Problem set 3

Problem set #3
Due on Monday, March 19th by 5:00 p.m. in the inbox outside of Hillcrest 214.

  1. You are an economic consultant to a member of Congress.  Someone has just introduced a bill that will impose a $50 carbon tax, which will of course affect the market for home heating oil.  Would you expect the entire tax to be paid by consumers?  If your job were to determine who bears the burden of the tax, what information would you collect?  Justify your answer.
  2. Read this article about the future of the energy market and then use our models to illustrate how the developments in this article will improve social welfare. Do you think that government policies are required to accelerate the trends mentioned in this article?  Why or why not?
  3. Demonstrate how a binding price floor is like a tax on consumers and a subsidy to suppliers
    1. Who gets the revenue in the case of a tax?  Label the area that illustrates a tax
    2. Who gets he revenue in the case of a price floor? Label the transfer of surplus from consumers to suppliers
    3. Label the welfare loss associated with the tax and with the price floor.
  4. Listen to this recent report about the minimum wage, review our class reading on the subject, and then make your case: should the USA increase its minimum wage or not? Use our models to make your case.
  5. Suppose the weekly demand curve for wristwatches in Lincoln, Nebraska is given by the equation P = 12 – 0.25Q, and the weekly supply of wristwatches is given by the equation P = 6 + 0.75Q, where P is the dollar price of a wristwatch.  Sketch these demand and supply curves and then calculate:a.  Consumer surplusb.  Producer surplus
  6. Under what conditions will the deadweight loss from an import tariff be relatively small? Under what conditions will they be relatively large?  Justify your answer using a graphical model.
  7. Mankiw – Problems and Applications, Chapter 9. Problem 11 (p. 191 in the 6th Edition.)
  8. When President Bush backed an import quota on foreign steel, Steven Landsburg, an economist at the University of Rochester, wrote the following in the New York Times:

    Free trade is not only about the right of American consumers to buy at the cheapest possible price; it’s also about the right of foreign producers to earn a living. Steelworkers in West Virginia struggle hard to make ends meet. So do steelworkers in South Korea. To protect one at the expense of the other, solely because of where they happened to be born, is a moral outrage.
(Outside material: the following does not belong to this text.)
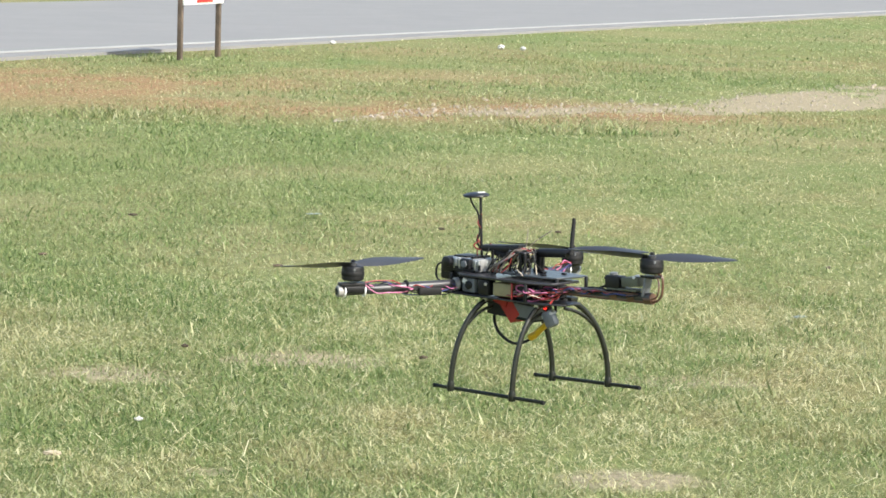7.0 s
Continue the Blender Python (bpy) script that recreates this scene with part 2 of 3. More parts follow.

    A few days later, Tom Redburn published an article disagreeing with Landsburg:

    It is not some evil character flaw to care more about the welfare of people nearby than about that of those far away — it’s human nature. And it is morally — and economically — defensible. … A society that ignores the consequences of economic disruption on those among its citizens who come out at the short end of the stick is not only heartless, it also undermines its own cohesion and adaptability. Indeed, the more efficiently the machinery of the market has operated in recent years, the more those who see themselves as its victims have tried to throw sand in the gears.

    How does an import quota allow the US government to protect steelworkers in West Virginia at the expense of steelworkers in South Korea? Is Landsburg making a positive or a normative statement? Based on these opinions and our reading material, do you tend to support barriers to international trade? Make your case with our models and with other analytical tools.